>>

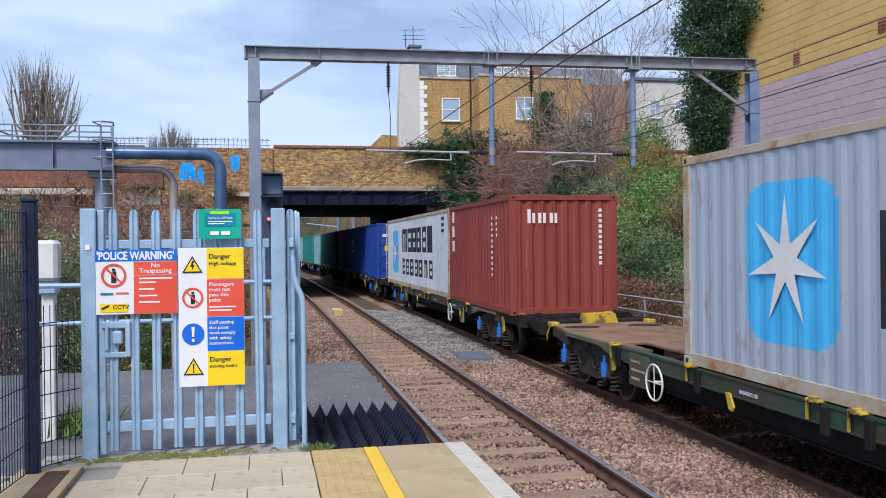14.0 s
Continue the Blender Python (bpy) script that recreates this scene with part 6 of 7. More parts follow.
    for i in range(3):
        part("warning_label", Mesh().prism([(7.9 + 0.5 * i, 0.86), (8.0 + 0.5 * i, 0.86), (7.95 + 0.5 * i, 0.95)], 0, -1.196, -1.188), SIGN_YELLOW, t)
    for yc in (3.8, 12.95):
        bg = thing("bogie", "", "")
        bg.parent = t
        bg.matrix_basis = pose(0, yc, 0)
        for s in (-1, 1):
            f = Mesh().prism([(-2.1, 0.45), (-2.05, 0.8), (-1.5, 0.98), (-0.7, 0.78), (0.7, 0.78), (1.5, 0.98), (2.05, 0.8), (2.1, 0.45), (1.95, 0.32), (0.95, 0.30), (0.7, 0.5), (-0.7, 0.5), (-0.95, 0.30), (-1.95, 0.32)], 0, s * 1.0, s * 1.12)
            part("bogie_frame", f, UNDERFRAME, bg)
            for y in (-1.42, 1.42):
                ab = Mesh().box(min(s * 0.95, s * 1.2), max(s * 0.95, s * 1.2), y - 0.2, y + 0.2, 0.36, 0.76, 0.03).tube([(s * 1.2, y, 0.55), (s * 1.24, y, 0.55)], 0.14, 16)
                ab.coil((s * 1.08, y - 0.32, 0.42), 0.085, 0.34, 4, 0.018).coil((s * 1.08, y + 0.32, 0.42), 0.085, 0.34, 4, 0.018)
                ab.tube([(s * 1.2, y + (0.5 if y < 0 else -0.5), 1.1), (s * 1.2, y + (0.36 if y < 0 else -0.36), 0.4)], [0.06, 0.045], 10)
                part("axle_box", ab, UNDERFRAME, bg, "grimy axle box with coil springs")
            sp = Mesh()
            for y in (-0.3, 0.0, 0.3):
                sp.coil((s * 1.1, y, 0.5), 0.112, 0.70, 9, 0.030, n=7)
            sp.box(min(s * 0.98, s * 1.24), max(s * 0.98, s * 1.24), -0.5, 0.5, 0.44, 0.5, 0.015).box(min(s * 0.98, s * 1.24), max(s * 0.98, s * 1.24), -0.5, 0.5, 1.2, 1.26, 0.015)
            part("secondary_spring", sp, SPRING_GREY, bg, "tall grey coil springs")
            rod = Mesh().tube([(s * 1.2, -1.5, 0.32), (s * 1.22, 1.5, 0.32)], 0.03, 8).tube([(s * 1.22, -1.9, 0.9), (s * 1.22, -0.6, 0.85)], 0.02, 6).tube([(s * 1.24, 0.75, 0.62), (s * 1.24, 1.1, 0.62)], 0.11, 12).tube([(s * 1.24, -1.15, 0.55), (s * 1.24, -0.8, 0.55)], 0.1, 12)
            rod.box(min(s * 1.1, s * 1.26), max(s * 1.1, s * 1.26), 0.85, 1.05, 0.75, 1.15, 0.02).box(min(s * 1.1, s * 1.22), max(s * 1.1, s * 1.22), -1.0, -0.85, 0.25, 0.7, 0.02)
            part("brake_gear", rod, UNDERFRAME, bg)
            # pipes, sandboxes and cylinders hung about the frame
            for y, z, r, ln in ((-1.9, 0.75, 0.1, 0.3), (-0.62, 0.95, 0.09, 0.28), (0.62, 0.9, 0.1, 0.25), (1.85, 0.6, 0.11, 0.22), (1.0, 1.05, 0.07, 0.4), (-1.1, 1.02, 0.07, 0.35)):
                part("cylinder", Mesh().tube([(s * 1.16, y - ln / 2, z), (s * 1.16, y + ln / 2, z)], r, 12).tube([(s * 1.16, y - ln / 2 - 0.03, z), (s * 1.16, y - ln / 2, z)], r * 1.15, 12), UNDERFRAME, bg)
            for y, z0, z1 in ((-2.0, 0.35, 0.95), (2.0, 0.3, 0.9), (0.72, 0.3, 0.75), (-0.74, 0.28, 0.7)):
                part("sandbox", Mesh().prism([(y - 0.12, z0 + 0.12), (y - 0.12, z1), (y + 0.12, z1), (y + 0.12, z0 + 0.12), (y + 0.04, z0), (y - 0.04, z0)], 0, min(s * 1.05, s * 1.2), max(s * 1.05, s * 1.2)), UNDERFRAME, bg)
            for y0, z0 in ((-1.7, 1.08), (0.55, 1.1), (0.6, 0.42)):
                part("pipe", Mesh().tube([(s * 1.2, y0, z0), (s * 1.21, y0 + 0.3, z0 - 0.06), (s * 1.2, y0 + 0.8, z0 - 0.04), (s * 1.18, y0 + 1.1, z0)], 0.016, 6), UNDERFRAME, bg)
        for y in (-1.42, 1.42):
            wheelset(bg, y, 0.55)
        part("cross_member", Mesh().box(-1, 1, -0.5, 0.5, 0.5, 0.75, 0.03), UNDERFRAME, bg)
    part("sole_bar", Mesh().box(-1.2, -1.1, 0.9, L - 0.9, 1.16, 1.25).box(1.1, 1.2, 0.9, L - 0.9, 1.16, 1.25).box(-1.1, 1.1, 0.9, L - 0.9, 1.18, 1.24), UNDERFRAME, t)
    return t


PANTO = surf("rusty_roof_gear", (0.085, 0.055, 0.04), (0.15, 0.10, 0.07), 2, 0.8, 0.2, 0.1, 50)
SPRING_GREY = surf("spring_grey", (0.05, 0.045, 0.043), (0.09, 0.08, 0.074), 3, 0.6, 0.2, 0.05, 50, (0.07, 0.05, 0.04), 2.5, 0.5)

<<
>>

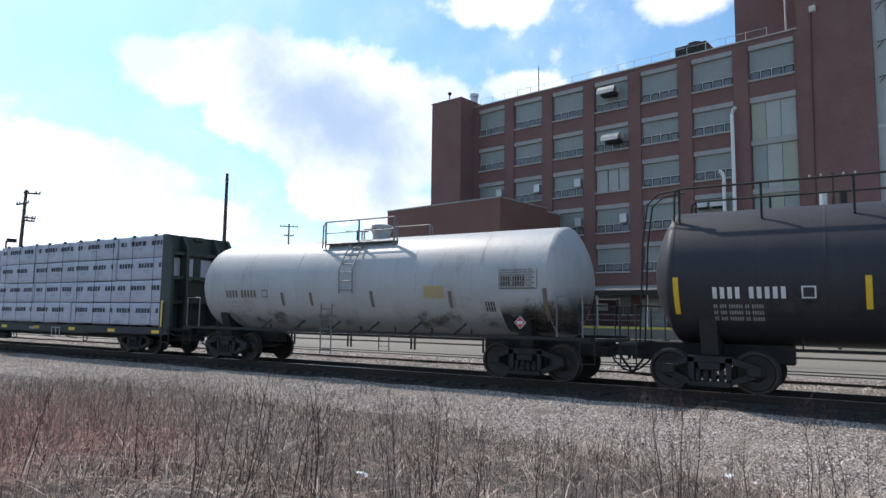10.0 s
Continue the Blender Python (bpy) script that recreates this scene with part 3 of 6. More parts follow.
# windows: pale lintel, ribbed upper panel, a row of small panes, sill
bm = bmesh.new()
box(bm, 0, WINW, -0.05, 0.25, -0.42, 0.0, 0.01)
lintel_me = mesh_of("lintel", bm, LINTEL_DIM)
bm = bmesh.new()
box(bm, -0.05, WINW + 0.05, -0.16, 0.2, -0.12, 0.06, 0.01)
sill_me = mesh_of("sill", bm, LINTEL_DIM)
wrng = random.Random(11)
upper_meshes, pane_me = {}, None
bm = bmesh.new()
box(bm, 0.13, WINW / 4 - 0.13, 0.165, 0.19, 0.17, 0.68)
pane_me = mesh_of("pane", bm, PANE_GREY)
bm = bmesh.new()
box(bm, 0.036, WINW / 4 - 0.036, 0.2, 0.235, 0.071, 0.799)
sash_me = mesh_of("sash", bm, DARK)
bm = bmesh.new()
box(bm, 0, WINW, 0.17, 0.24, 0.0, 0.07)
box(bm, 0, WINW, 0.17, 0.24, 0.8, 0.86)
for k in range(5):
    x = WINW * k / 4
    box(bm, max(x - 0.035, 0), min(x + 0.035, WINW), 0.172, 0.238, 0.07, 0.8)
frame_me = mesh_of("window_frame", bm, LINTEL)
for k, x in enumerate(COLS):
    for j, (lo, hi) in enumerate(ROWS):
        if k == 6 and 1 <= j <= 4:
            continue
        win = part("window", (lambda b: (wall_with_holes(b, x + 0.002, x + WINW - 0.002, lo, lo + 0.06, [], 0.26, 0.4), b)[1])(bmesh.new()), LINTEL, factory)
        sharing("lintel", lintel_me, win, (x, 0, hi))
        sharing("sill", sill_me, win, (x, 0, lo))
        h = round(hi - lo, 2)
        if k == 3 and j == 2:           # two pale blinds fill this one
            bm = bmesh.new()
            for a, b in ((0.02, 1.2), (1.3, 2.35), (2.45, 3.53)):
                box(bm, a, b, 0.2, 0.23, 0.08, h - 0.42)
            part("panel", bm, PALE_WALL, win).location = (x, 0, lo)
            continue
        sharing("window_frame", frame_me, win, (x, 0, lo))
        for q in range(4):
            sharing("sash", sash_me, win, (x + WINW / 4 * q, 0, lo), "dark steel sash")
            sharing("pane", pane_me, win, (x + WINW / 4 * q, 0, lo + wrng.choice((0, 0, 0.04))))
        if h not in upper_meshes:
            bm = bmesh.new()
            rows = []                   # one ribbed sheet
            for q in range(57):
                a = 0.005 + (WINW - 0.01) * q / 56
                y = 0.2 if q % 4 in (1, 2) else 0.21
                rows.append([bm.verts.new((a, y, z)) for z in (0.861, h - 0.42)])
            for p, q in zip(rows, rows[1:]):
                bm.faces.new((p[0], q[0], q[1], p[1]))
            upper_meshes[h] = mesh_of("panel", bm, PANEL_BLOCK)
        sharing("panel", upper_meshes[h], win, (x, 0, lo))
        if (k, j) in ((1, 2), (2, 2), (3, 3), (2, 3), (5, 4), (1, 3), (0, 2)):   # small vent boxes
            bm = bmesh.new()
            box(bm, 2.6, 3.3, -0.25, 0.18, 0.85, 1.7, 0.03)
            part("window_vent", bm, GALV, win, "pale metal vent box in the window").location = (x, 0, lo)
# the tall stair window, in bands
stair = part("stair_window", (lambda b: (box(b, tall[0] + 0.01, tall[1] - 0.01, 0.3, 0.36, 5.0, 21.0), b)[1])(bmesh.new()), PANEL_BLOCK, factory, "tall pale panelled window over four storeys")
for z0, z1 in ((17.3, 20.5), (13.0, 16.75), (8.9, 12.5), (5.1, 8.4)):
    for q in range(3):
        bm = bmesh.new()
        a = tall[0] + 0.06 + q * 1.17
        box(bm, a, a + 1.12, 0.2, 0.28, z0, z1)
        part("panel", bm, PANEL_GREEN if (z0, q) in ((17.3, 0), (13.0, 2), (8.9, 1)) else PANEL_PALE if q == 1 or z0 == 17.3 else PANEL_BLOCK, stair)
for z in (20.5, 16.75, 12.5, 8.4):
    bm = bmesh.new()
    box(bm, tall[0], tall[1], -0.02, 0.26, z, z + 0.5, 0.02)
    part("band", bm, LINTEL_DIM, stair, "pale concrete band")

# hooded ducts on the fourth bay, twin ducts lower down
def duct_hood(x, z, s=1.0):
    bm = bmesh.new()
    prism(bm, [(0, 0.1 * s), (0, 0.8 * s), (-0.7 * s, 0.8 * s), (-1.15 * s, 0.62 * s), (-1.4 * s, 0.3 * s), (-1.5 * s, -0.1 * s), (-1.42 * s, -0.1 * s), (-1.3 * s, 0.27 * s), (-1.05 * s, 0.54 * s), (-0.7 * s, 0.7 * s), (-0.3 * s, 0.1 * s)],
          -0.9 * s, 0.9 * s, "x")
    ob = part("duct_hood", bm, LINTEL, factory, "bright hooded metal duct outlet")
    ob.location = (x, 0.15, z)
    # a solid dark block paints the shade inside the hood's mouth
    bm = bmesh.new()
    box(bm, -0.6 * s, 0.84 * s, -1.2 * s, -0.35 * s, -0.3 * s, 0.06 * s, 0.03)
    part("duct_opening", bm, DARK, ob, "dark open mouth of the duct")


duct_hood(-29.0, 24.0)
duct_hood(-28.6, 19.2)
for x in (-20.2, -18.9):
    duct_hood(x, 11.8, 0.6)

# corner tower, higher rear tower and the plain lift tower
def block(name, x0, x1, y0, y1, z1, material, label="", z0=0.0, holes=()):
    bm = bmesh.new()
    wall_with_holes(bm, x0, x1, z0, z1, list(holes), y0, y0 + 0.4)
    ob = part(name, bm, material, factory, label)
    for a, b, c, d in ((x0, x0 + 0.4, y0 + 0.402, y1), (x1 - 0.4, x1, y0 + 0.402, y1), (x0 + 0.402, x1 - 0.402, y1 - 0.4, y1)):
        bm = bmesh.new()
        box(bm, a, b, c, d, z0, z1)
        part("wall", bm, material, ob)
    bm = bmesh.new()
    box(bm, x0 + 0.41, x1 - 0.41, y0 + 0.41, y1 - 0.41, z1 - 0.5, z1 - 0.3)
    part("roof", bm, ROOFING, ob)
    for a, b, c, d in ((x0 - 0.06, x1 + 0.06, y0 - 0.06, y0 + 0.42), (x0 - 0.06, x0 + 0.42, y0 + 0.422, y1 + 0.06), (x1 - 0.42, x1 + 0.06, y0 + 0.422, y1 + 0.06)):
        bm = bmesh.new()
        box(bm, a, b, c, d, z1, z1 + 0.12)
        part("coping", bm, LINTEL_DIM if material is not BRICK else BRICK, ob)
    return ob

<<

• GOAL OF THE EXERCISE:
Search the lines above for the string "parts" and copy each line that has it.

• RESULT FOR THIS EXERCISE:
Continue the Blender Python (bpy) script that recreates this scene with part 6 of 7. More parts follow.
Continue the Blender Python (bpy) script that recreates this scene with part 3 of 6. More parts follow.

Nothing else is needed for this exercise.